Levels are mostly linear in design, offering a Super Mario 3D World-like approach, in essence.

When not venturing through levels as Kirby with or without one of his trademark copy abilities, a new mechanic featured within Kirby and the Forgotten Land grants our pink protagonist with the ability to suck up specific large objects and take control of them. From traffic cones that can puncture cracks in pipes and floors to reveal secrets, to cars that can rush through levels with ease, this "Mouthful Mode" offers some added variety to the game. They're also mostly plain fun to use to boot, so I found myself gleefully telling Kirby to "open up and say 'aah'" at many points throughout his platforming journey.

"Mouthful Mode" allows Kirby to take on even more forms, such as this traffic cone, for instance.

Outside of completing traditional levels, there are the previously mentioned Treasure Roads. These side attractions of sorts generally feature one copy ability or "Mouthful Mode" modes that Kirby must use to get through these speed-running, obstacle-laden stages. These Treasure Roads are quite challenging, offering a limited amount of time to complete them, but the rewards are well worth it. After all, you can't upgrade Kirby's copy abilities without the Rare Stones these Roads reward you with. If you're truly in tune for a challenge, you can attempt to beat each Treasure Road's target time, usually immensely tight in time. Thankfully, even to 100% Kirby and the Forgotten Land, beating each Road's target time is purely optional and doesn't reward much to the player outside of more Star Coins.

Boss battles turn up the action dial to 11, especially certain late and post-game encounters!

Kirby and the Forgotten Land offers a lot of value in its cute and cuddly package. Reaching 100% completion not only requires rescuing all 300 Waddle Dees, but also beating various game modes as well, including the post-game content which is pretty hefty. Therefore, just because you see the credits initially roll, don't be surprised when there's quite a bit left to Kirby's adventure! It also helps that most of the content available is all entertaining and enjoyable. 

What is also entertaining and enjoyable is simply how astonishing Kirby and the Forgotten Land looks. I was in awe a multitude of times enjoying the environments, sceneries, and vistas on display. The soundtrack? Well, that's a pure privilege and joy to listen to as well.
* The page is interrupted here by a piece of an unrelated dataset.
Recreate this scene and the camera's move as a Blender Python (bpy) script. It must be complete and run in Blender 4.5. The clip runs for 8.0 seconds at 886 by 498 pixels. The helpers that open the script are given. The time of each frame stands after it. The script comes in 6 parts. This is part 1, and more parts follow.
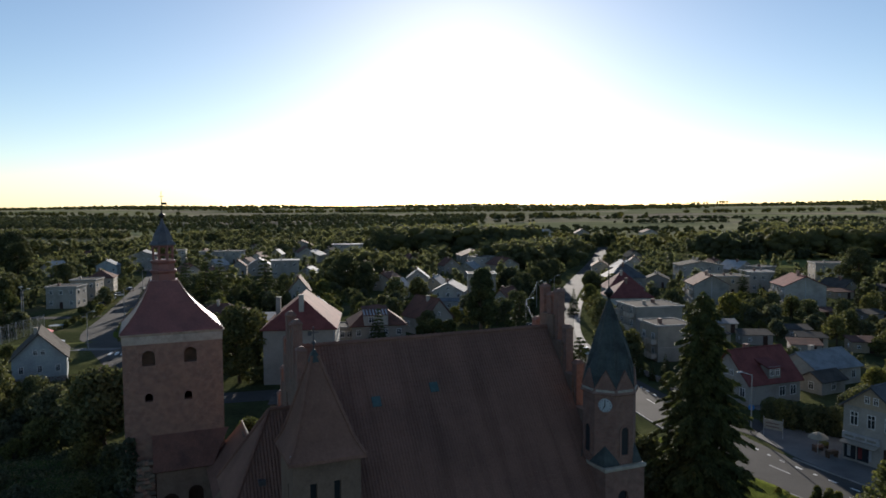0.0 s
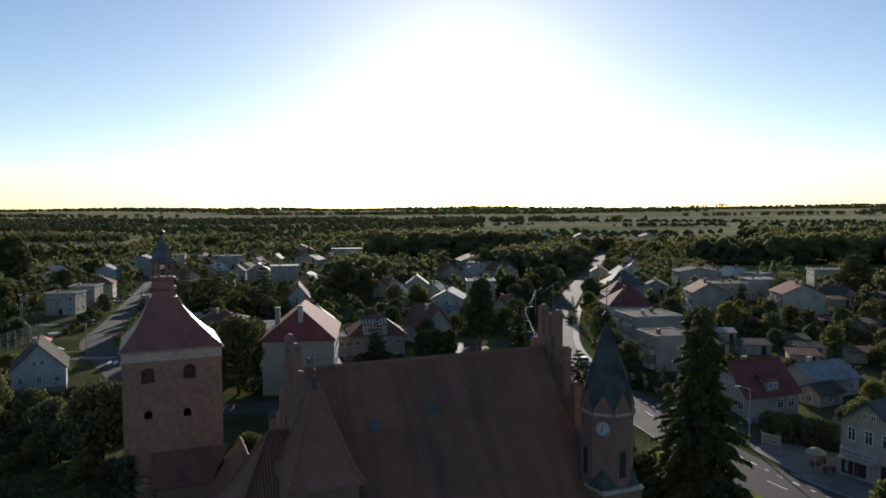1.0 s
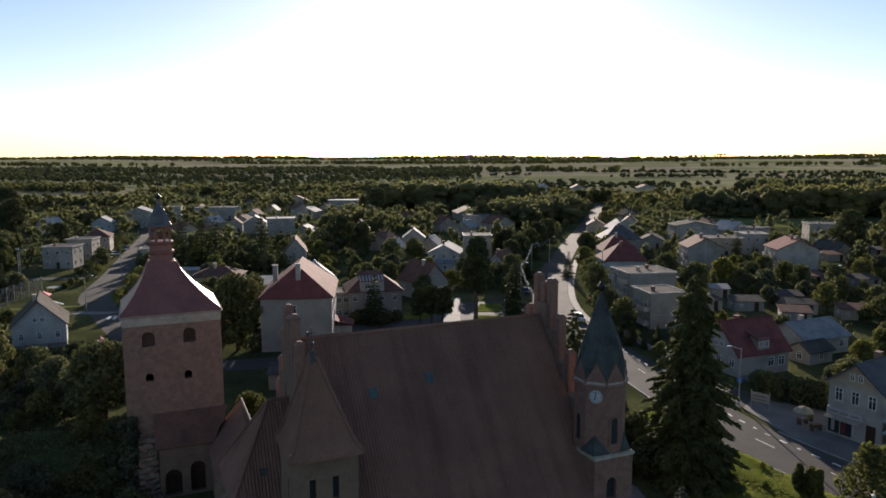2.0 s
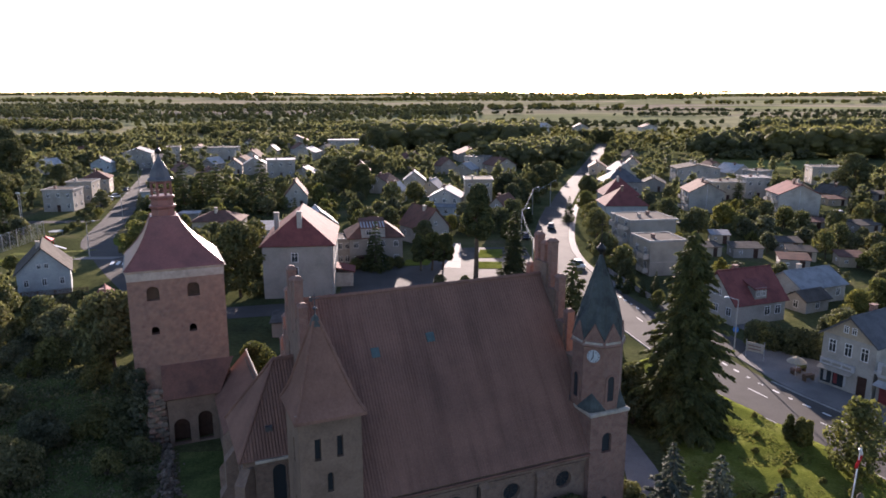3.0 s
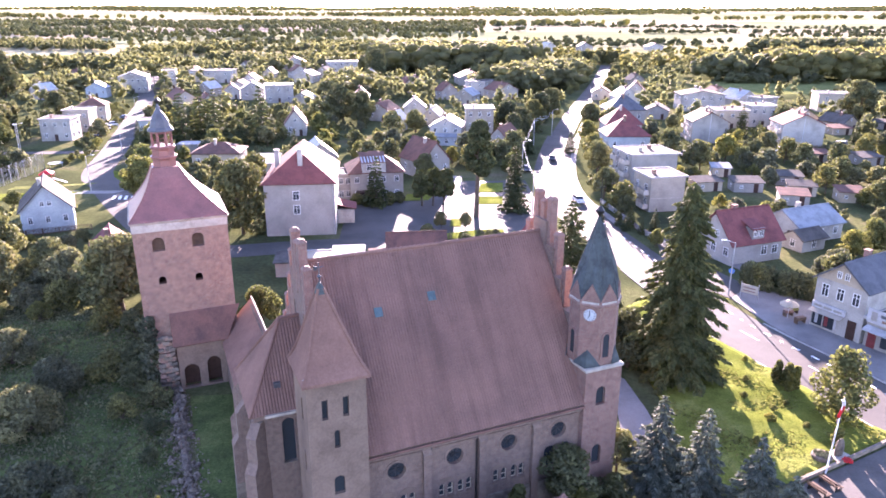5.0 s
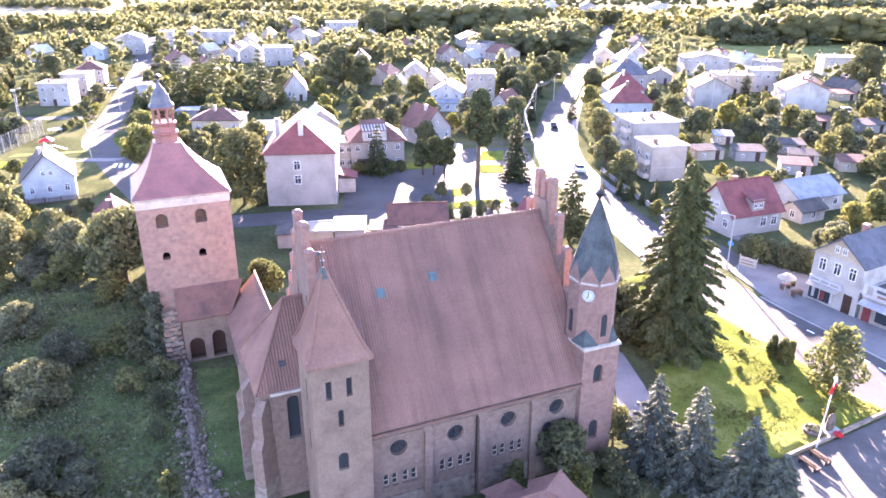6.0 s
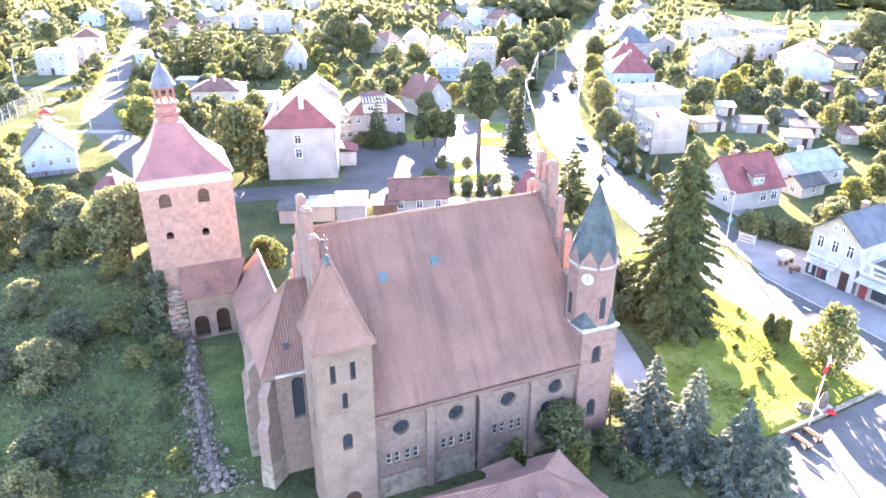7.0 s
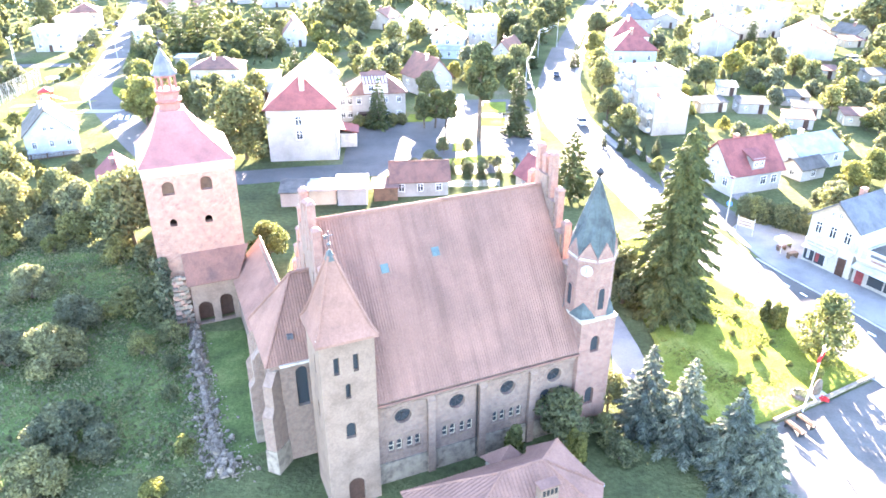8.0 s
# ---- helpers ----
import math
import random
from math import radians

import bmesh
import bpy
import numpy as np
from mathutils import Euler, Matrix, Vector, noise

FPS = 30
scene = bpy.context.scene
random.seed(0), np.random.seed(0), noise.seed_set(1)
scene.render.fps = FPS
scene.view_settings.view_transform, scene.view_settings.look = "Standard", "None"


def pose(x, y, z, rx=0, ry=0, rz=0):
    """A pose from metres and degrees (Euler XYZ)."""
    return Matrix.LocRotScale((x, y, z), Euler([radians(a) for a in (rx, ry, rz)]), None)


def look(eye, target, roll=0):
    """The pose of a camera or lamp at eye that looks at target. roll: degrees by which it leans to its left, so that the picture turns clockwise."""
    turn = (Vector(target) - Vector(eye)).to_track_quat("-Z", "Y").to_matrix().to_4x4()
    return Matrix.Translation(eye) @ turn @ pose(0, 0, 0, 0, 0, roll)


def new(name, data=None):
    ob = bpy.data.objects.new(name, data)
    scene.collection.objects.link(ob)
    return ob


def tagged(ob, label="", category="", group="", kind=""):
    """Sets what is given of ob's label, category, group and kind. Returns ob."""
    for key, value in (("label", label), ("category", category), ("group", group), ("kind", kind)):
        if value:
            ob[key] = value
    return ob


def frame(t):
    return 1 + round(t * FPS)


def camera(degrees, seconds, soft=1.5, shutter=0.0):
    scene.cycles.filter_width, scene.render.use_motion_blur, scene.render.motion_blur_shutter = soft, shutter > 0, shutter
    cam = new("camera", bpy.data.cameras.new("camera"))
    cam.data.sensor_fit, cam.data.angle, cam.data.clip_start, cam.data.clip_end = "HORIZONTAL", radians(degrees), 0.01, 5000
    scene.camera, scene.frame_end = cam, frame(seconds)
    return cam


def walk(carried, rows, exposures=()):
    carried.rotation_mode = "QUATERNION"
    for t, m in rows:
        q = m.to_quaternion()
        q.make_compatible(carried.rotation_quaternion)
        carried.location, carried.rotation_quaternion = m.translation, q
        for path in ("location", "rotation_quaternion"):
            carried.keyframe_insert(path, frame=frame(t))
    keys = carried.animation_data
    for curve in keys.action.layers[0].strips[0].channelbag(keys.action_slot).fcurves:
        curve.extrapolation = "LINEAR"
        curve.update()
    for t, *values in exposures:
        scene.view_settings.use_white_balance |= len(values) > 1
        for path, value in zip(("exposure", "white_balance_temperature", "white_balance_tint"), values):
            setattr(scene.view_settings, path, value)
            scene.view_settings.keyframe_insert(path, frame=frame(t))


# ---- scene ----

The main theme of the game, a vocal one, permeates throughout a fair portion of the game's soundtrack, but there are plenty of absolute ripper tracks that delight without incorporating the game's main leitmotif. The fact of the matter, at least to this reviewer, is that all of the music is amazing. 

Kirby's adventure will take him through all sorts of dangerous destinations,
but they all look absolutely breathtaking to behold.

While some may have set their expectations of Kirby and the Forgotten Land to be something it's certainly not: the series' Super Mario 64 or The Legend of Zelda: Breath of the Wild moment, the game is exceptional all the same. It may not reinvent the wheel or revolutionize Kirby as we know it, the game really didn't have to. All I craved was the Kirby franchise finally entering the realm of 3D in a main game and knocking it out of the park while doing so. Kirby and the Forgotten Land did just that for me. With familiar yet phenomenal Kirby fun that translates splendidly from the limitations of 2D to full 3D, and plenty of content to keep players engaged for a while, Kirby and the Forgotten Land quite possibly stands as my favorite Kirby entry yet.